Existe la teoría, que en los periódicos de antes tenía el nombre de serpiente de verano, de que la llegada de Sánchez a la Moncloa en una de esas extrañas carambolas del destino, paradójicamente profetizada en su momento por Pablo Iglesias, está sirviendo para rebajar la tensión en Cataluña tras el fracasado prusés independentista. Como argumento de un relato cómico, la tesis no tiene precio; más remoto es que refleje la realidad. Esto es: que sea verosímil. Va de suyo que el Ejecutivo del hombre de la mochila, convertido ahora en el macho alfa de las gafas de sol en vuelo ejecutivo, alimenta dicho argumentario para presentar como cierto lo que sólo es vaga esperanza. 
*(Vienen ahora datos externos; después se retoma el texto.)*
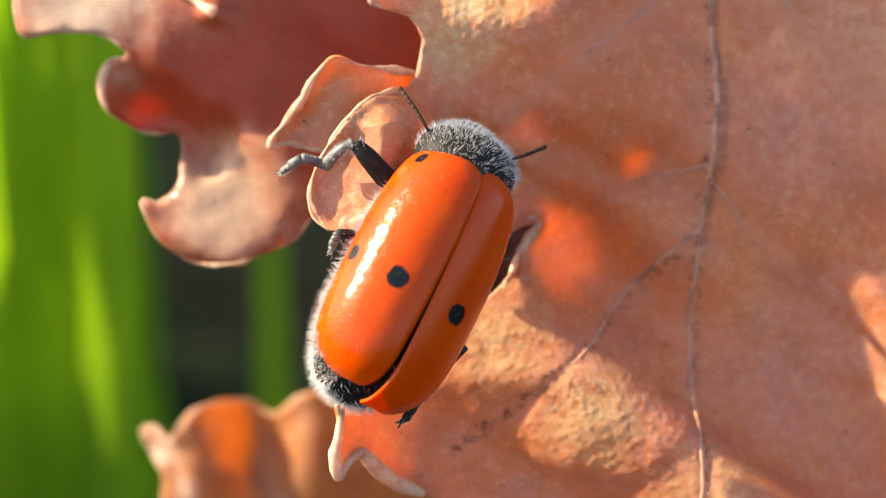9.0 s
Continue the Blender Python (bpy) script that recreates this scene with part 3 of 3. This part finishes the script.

La táctica, a tenor de algunas encuestas, no le está saliendo mal, aunque sospechamos que tal opinión no es más que un espejismo pasajero relacionado con el sopor que provoca el tema catalán en España; en Cataluña es una pesadilla perpetua. En lo esencial, Sánchez hasta ahora sólo ha hecho teatro. Exactamente igual que los soberanistas. A pesar de que los asesores llaman a este sainete operación diálogo, los hechos indican que se trata de una operación ceguera. Un vodevil incluso con deliciosos momentos rosas, como cuando los analistas interpretan los gestos --curioso concepto político-- de ambas partes, intentando medir a partir de estas señales artificiales la verdadera temperatura de la sopa, cuando el almuerzo ni siquiera ha comenzado.

Torra, el vicario de Napoleoncito, fue a la Moncloa. Las promesas de Sánchez de que nunca se reuniría con xenófobos han sido tan duraderas como las que tienen que ver con la amnistía fiscal. Hemos leído líricas evocaciones sobre el paseo a la machadiana fuente de Guiomar, pero, igual que en el soneto con estrambote de Cervantes, la excursión se terminó y no hubo nada. El presidente accidental vende que el diálogo con la Generalitat dará sus frutos dentro del marco autonómico --la famosa comisión bilateral y los otros foros donde hablarán de dinero--. Torra y Cía, sin embargo, continúan con la autodeterminación y tratando de convertir en (falsos) mártires a sus presos, que son (presuntamente) delincuentes evidentes. 

En los últimos tiempos la causa indepe ha recibido hasta el inestimable apoyo de los jueces alemanes, que entienden que en una secesión debe derramarse sangre, como si no bastase con desobedecer la ley. Los desaires a la Corona, que con independencia de la opinión que merezca su titular, legalmente representa a la jefatura del Estado, prosiguen. Tampoco ha cesado el hostigamiento contra el constitucionalismo en Cataluña, consumado por las famosas manadillas amarillas. Y el culmen: este sábado el agitprop oficial sacaba a sus huestes a la calle para ajusticiar --retóricamente-- al juez Llarena y exigir la liberación --by the face-- de los encarcelados por jugar a la ruleta rusa con el dinero de todos. Algo han conseguido: los presos (comunes) ya están bajo la custodia de la Generalitat, una decisión que sólo ha logrado envalentonar al generalato del soberanismo. Los huidos siguen fugados de la justicia. Todo continúa igual. Esto es: peor. La teoría de la distensión no parece sostenerse. Es puro humo. 

La última concentración, liderada por los presidentes de la Generalitat y el Parlament, acabó en la antigua cárcel Modelo, rebautizada por los gudaris catalanufos como su Bastilla. Eligieron un símbolo de la represión del franquismo para identificar --de nuevo-- a la democracia española con la dictadura y exigir --el verbo no es inocente-- una amnistía para quienes han llevado a Cataluña a las puertas del enfrentamiento civil. Nada nuevo bajo el sol: el pujolismo ya confundió hace décadas el país como su predio particular. Es evidente que el pulso prosigue aunque en Moncloa y alrededores prefieran hacerse los suecos que no son. Básicamente porque si aceptasen la realidad tendrían que dejar la recién ocupada poltrona, a la que han llegado, entre otros, gracias a los votos de 17 diputados secesionistas. Es mejor fingirse tuerto y después pasar por ciego antes de admitir la evidencia, aunque el precio sea la dignidad, ese estorbo para hacer política. 

Subestimar al enemigo --se trata de una guerra de legitimidades-- no es serenar un conflicto. Es el primer paso para perder en las negociaciones. Si se fijan, no es muy diferente a lo que nos tenía acostumbrados el registrador Rajoy: no ver nada, sentir aún menos. El buenismo de los socialistas con los nacionalistas ha sido históricamente el principal alimento del soberanismo. Y no les ha ido mal. Conviene no engañarse. En la película de terror de Cataluña no hay normalización. Simplemente estamos en una pausa obligada para los anuncios (electorales).